* [Exercise task] Scan the data below for the string "with". Copy every line where it appears.

* [Data lines]
────────────────────
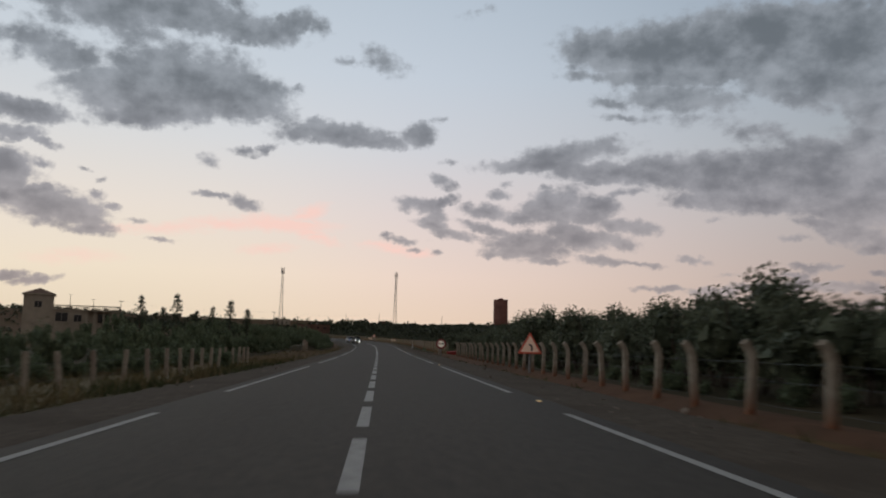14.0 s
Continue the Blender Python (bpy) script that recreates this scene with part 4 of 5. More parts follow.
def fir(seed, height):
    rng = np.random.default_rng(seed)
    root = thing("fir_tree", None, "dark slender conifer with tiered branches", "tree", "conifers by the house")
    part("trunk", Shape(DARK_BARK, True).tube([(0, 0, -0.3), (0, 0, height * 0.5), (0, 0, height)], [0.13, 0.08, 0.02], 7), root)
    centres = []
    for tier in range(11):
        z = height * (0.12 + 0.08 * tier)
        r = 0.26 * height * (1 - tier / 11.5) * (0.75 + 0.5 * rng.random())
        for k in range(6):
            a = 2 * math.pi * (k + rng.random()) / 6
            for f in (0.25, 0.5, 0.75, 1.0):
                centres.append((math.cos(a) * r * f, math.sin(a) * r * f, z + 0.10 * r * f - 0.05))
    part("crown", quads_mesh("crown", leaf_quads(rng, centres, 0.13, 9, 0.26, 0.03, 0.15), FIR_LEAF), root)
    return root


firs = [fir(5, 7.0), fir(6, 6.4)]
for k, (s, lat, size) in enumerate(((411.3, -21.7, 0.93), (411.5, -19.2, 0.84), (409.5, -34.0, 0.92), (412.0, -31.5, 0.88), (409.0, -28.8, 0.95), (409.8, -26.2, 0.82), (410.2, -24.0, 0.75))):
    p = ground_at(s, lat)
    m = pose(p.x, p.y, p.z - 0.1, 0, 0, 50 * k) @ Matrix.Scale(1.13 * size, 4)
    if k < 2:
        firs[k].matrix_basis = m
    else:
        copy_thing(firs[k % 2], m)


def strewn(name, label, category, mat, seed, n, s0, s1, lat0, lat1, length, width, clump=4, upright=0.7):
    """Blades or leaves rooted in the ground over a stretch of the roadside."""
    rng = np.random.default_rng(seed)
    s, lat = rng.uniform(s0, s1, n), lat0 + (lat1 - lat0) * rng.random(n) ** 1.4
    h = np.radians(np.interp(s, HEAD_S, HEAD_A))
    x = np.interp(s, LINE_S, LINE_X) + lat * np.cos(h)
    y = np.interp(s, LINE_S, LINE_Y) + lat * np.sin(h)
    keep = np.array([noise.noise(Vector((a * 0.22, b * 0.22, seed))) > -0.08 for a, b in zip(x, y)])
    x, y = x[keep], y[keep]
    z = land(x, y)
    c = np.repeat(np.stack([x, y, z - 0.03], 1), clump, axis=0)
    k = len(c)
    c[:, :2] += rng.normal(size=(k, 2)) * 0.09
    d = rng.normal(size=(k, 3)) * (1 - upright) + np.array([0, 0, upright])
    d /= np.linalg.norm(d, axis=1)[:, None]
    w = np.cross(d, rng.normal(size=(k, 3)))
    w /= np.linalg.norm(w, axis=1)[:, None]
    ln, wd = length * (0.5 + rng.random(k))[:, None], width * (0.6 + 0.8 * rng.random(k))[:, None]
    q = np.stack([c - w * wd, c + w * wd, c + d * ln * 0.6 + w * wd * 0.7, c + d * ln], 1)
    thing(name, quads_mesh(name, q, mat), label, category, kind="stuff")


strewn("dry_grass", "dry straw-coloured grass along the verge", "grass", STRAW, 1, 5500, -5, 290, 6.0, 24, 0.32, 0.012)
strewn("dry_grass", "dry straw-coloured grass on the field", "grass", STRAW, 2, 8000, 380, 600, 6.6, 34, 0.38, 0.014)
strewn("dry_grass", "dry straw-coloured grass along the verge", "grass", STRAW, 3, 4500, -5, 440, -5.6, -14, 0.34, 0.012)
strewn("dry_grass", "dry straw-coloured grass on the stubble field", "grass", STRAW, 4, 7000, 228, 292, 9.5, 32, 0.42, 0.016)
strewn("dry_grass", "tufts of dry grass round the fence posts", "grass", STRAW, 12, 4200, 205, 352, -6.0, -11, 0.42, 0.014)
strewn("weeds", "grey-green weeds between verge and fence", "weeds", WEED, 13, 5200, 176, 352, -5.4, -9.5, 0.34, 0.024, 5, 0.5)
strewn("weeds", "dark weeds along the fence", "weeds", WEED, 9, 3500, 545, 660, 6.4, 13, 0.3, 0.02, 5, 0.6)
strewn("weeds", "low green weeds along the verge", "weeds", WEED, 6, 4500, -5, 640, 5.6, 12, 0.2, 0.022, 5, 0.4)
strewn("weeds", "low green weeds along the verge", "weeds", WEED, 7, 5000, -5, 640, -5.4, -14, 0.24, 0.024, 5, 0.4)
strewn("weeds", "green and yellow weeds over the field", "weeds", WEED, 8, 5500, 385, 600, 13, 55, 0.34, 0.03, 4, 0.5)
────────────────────
* [Solution to the problem]
Continue the Blender Python (bpy) script that recreates this scene with part 4 of 5. More parts follow.
    root = thing("fir_tree", None, "dark slender conifer with tiered branches", "tree", "conifers by the house")